*Source excerpt*.
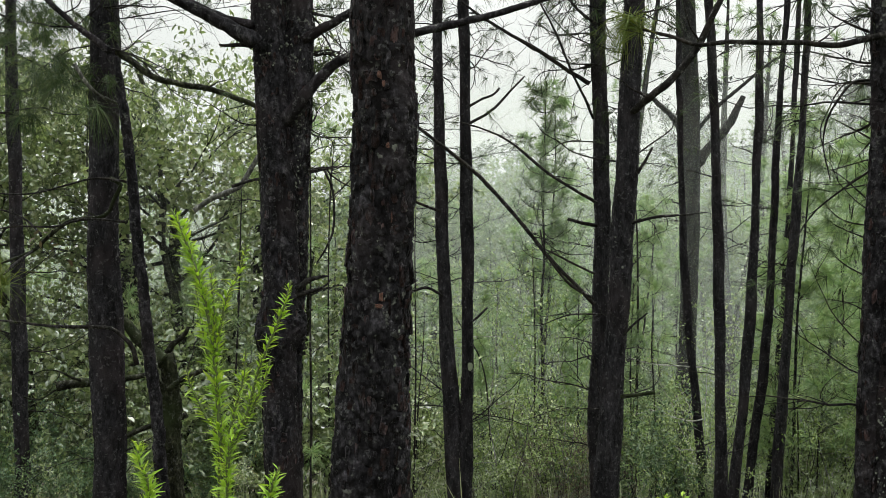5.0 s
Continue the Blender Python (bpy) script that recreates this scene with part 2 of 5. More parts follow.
# ---- mesh helpers ----
def mesh_of(name, V, F, mat, smooth=True):
    me = bpy.data.meshes.new(name)
    me.from_pydata(np.asarray(V).tolist(), [], F if isinstance(F, list) else F.tolist())
    me.materials.append(mat)
    if smooth:
        me.polygons.foreach_set("use_smooth", np.ones(len(me.polygons), bool))
    me.update()
    return me


def part(name, V, F, mat, parent, label="", smooth=True):
    ob = new(name, mesh_of(name, V, F, mat, smooth))
    ob.parent = parent
    return tagged(ob, label)


def thing(name, place, label, category, group="", kind=""):
    ob = new(name)
    ob.empty_display_size = 0.2
    ob.matrix_world = Matrix.Translation(place)
    return tagged(ob, label, category, group, kind)


class Pile:
    """Gathers pieces of one mesh."""

    def __init__(self):
        self.v, self.f, self.n = [], [], 0

    def add(self, V, F):
        self.v.append(np.asarray(V, float))
        n = self.n
        self.f.extend([[a + n for a in f] for f in F])
        self.n += len(V)
        return self

    def arrays(self, origin=(0, 0, 0)):
        return np.concatenate(self.v) - np.asarray(origin, float), self.f


def smooth_path(pts, step):
    """A Catmull-Rom line through (x, y, z, r) rows, at about even steps."""
    P = np.asarray(pts, float)
    if len(P) < 3:
        P = np.vstack([P[0], (P[0] + P[-1]) / 2, P[-1]])
    Q = np.vstack([2 * P[0] - P[1], P, 2 * P[-1] - P[-2]])
    out = []
    for i in range(1, len(Q) - 2):
        a, b, c, d = Q[i - 1:i + 3]
        n = max(2, int(np.linalg.norm(c[:3] - b[:3]) / step))
        for s in np.arange(n) / n:
            out.append(0.5 * (2 * b + (c - a) * s + (2 * a - 5 * b + 4 * c - d) * s * s + (3 * b - a - 3 * c + d) * s ** 3))
    out.append(P[-1])
    out = np.array(out)
    out[:, 3] = np.maximum(out[:, 3], 0.0008)
    return out


def rings(path, sides):
    """Centres, two cross axes for each row of the path, and the ring's angles."""
    C = path[:, :3]
    T = np.gradient(C, axis=0)
    T /= np.linalg.norm(T, axis=1)[:, None] + 1e-12
    ref = np.array([0, 1.0, 0]) if abs(T[:, 1]).mean() < 0.8 else np.array([1.0, 0, 0])
    A = np.cross(T, ref)
    A /= np.linalg.norm(A, axis=1)[:, None] + 1e-12
    B = np.cross(A, T)
    th = np.arange(sides) * 2 * np.pi / sides
    return C, A, B, th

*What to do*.
Leave out the pictures and restate, word for word, the lines from the top of the data through the line containing "np.asarray(origin, float), self.f", both included.

*Written solution*.
5.0 s
Continue the Blender Python (bpy) script that recreates this scene with part 2 of 5. More parts follow.
# ---- mesh helpers ----
def mesh_of(name, V, F, mat, smooth=True):
    me = bpy.data.meshes.new(name)
    me.from_pydata(np.asarray(V).tolist(), [], F if isinstance(F, list) else F.tolist())
    me.materials.append(mat)
    if smooth:
        me.polygons.foreach_set("use_smooth", np.ones(len(me.polygons), bool))
    me.update()
    return me


def part(name, V, F, mat, parent, label="", smooth=True):
    ob = new(name, mesh_of(name, V, F, mat, smooth))
    ob.parent = parent
    return tagged(ob, label)


def thing(name, place, label, category, group="", kind=""):
    ob = new(name)
    ob.empty_display_size = 0.2
    ob.matrix_world = Matrix.Translation(place)
    return tagged(ob, label, category, group, kind)


class Pile:
    """Gathers pieces of one mesh."""

    def __init__(self):
        self.v, self.f, self.n = [], [], 0

    def add(self, V, F):
        self.v.append(np.asarray(V, float))
        n = self.n
        self.f.extend([[a + n for a in f] for f in F])
        self.n += len(V)
        return self

    def arrays(self, origin=(0, 0, 0)):
        return np.concatenate(self.v) - np.asarray(origin, float), self.f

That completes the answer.